UNCLASSIFIED PROBLEMS.

“A snapper up of unconsidered trifles.”
Winter’s Tale, iv. 2.

414.—­WHO WAS FIRST?

Anderson, Biggs, and Carpenter were staying together at a place by the seaside.  One day they went out in a boat and were a mile at sea when a rifle was fired on shore in their direction.  Why or by whom the shot was fired fortunately does not concern us, as no information on these points is obtainable, but from the facts I picked up we can get material for a curious little puzzle for the novice.

It seems that Anderson only heard the report of the gun, Biggs only saw the smoke, and Carpenter merely saw the bullet strike the water near them.  Now, the question arises:  Which of them first knew of the discharge of the rifle?

415.—­A WONDERFUL VILLAGE.

There is a certain village in Japan, situated in a very low valley, and yet the sun is nearer to the inhabitants every noon, by 3,000 miles and upwards, than when he either rises or sets to these people.  In what part of the country is the village situated?

416.—­A CALENDAR PUZZLE.

If the end of the world should come on the first day of a new century, can you say what are the chances that it will happen on a Sunday?

417.—­THE TIRING IRONS.

[Illustration]

The illustration represents one of the most ancient of all mechanical puzzles.  Its origin is unknown.  Cardan, the mathematician, wrote about it in 1550, and Wallis in 1693; while it is said still to be found in obscure English villages (sometimes deposited in strange places, such as a church belfry), made of iron, and appropriately called “tiring-irons,” and to be used by the Norwegians to-day as a lock for boxes and bags.  In the toyshops it is sometimes called the “Chinese rings,” though there seems to be no authority for the description, and it more frequently goes by the unsatisfactory name of “the puzzling rings.”  The French call it “Baguenaudier.”
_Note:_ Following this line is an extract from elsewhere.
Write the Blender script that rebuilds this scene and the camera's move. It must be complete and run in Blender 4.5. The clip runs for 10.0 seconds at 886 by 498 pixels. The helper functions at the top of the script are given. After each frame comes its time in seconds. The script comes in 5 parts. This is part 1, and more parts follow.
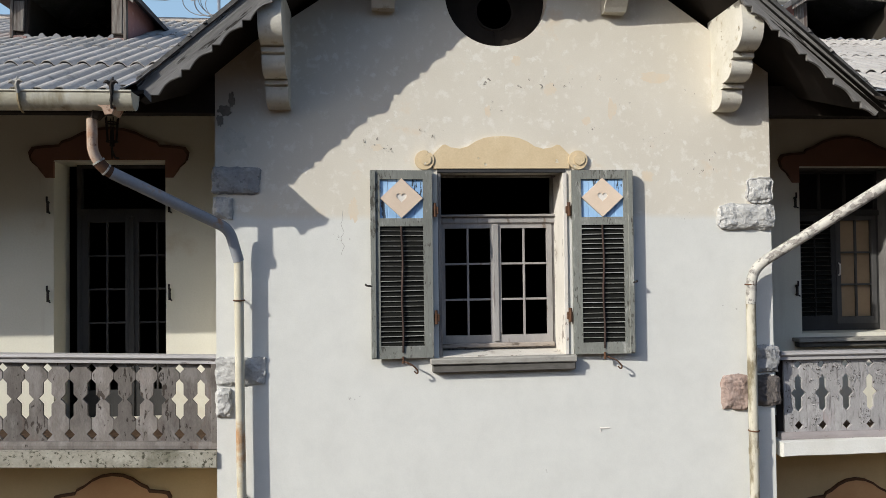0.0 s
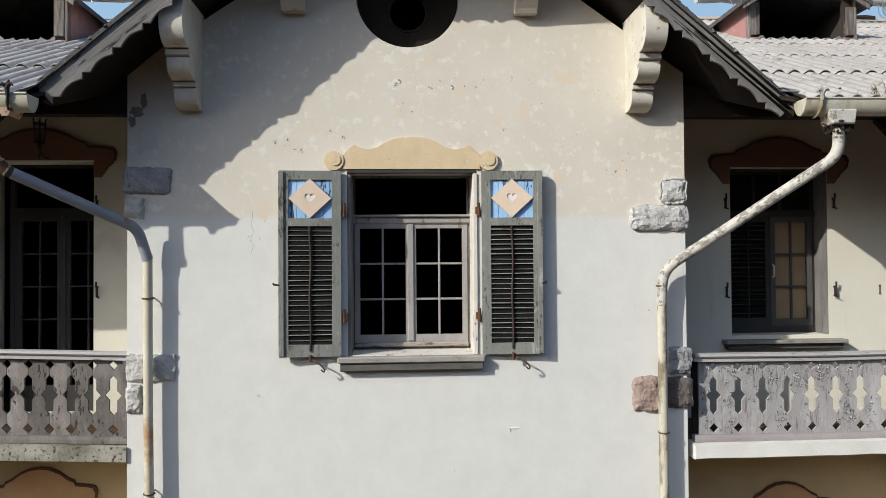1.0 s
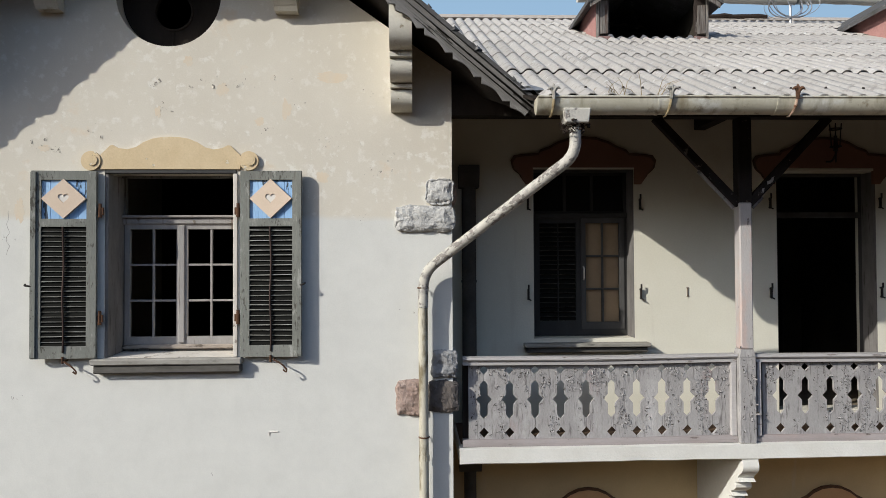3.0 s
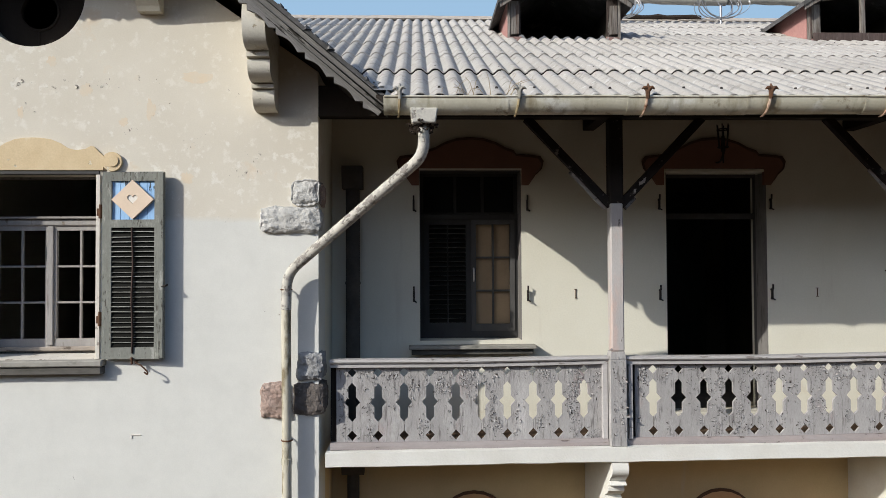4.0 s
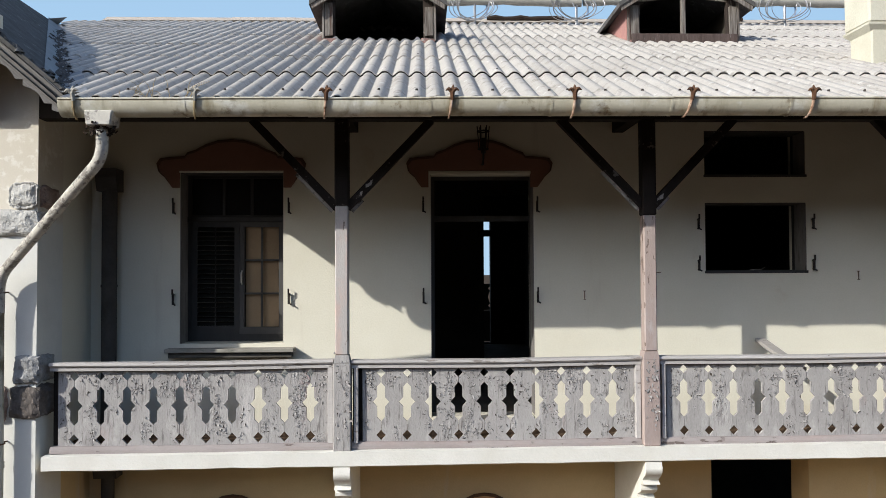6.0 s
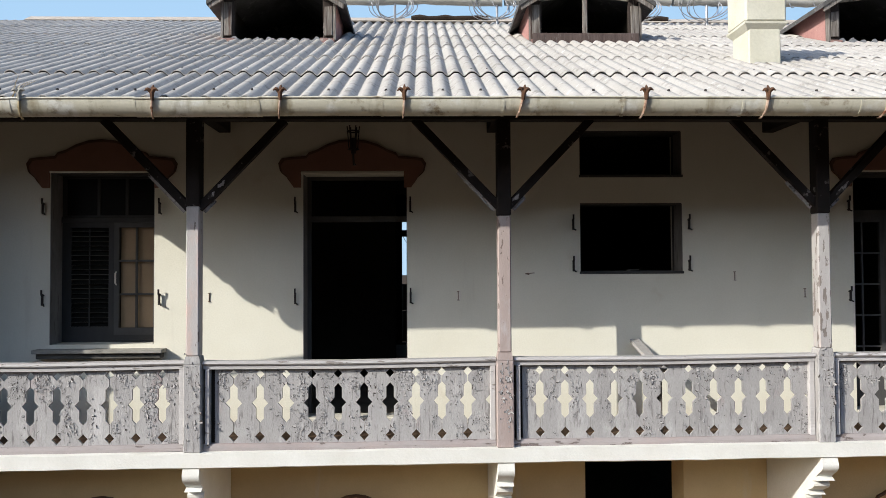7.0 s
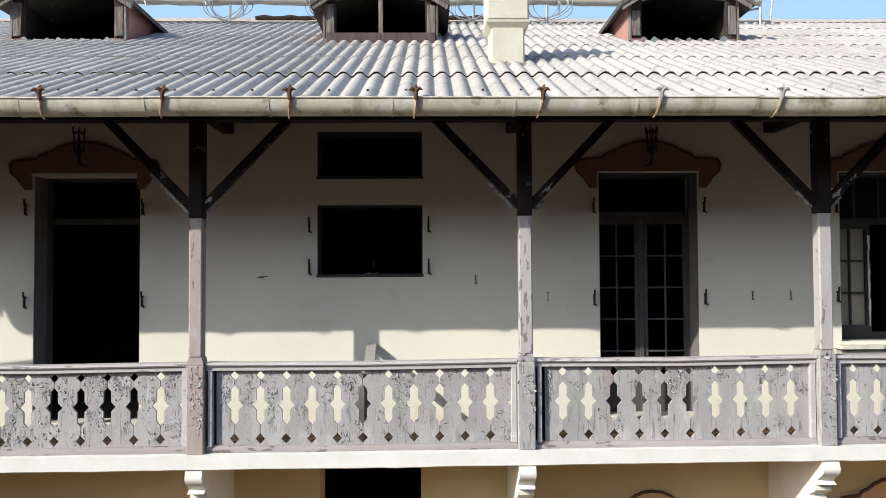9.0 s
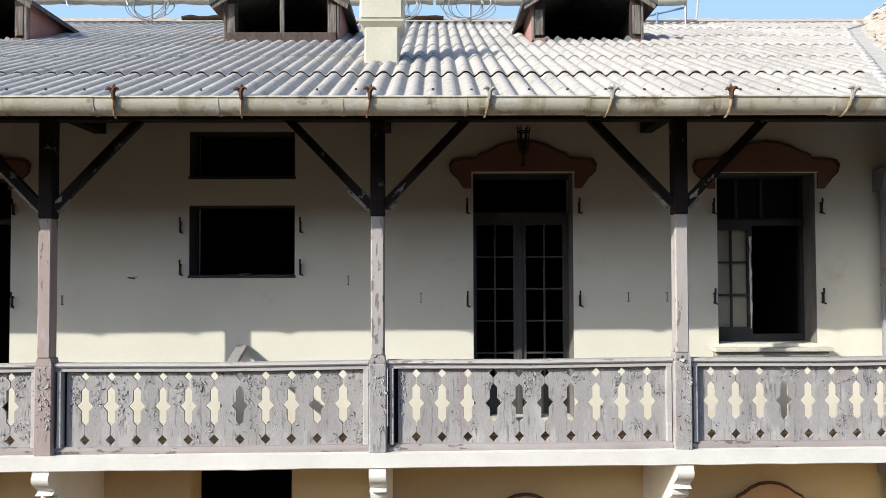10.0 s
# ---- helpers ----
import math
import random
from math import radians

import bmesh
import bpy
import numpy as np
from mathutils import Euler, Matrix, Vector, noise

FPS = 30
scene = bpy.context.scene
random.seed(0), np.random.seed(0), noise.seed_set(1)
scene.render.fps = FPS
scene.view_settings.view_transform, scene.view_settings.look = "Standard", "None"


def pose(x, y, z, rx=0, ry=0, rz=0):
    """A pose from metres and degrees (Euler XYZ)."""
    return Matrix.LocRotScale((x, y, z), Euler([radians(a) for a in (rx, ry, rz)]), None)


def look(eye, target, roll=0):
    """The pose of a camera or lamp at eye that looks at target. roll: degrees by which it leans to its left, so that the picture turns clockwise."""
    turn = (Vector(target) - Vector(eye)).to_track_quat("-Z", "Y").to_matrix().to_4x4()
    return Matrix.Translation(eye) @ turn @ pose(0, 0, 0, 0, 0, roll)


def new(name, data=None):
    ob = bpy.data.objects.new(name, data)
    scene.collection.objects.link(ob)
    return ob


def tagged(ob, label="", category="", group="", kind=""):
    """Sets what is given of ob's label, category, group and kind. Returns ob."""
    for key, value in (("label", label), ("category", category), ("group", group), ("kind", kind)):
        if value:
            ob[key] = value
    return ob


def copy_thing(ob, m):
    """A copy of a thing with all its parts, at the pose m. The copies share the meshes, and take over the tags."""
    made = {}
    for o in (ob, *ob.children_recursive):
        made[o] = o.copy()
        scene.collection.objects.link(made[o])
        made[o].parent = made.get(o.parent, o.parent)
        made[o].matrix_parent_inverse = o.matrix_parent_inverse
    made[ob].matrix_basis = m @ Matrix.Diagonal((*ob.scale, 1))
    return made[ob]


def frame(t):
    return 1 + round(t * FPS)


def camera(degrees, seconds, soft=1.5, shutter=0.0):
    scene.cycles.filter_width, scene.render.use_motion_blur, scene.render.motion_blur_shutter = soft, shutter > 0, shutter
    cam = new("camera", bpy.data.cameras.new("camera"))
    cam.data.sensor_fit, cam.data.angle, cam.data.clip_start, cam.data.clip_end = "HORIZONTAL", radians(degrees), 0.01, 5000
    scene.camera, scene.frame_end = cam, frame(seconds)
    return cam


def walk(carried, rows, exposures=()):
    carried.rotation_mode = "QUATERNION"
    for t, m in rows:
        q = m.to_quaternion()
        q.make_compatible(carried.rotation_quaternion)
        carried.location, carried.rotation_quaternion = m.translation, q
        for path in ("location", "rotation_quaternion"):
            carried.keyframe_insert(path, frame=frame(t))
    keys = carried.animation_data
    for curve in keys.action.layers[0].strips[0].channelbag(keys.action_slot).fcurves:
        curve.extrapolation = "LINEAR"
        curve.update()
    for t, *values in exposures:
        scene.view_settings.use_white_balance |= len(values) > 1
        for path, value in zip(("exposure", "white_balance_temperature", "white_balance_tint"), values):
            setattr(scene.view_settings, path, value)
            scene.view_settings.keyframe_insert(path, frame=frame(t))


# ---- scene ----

The puzzle will be seen to consist of a simple loop of wire fixed in a handle to be held in the left hand, and a certain number of rings secured by wires which pass through holes in the bar and are kept there by their blunted ends.  The wires work freely in the bar, but cannot come apart from it, nor can the wires be removed from the rings.  The general puzzle is to detach the loop completely from all the rings, and then to put them all on again.

Now, it will be seen at a glance that the first ring (to the right) can be taken off at any time by sliding it over the end and dropping it through the loop; or it may be put on by reversing the operation.  With this exception, the only ring that can ever be removed is the one that happens to be a contiguous second on the loop at the right-hand end.  Thus, with all the rings on, the second can be dropped at once; with the first ring down, you cannot drop the second, but may remove the third; with the first three rings down, you cannot drop the fourth, but may remove the fifth; and so on.  It will be found that the first and second rings can be dropped together or put on together; but to prevent confusion we will throughout disallow this exceptional double move, and say that only one ring may be put on or removed at a time.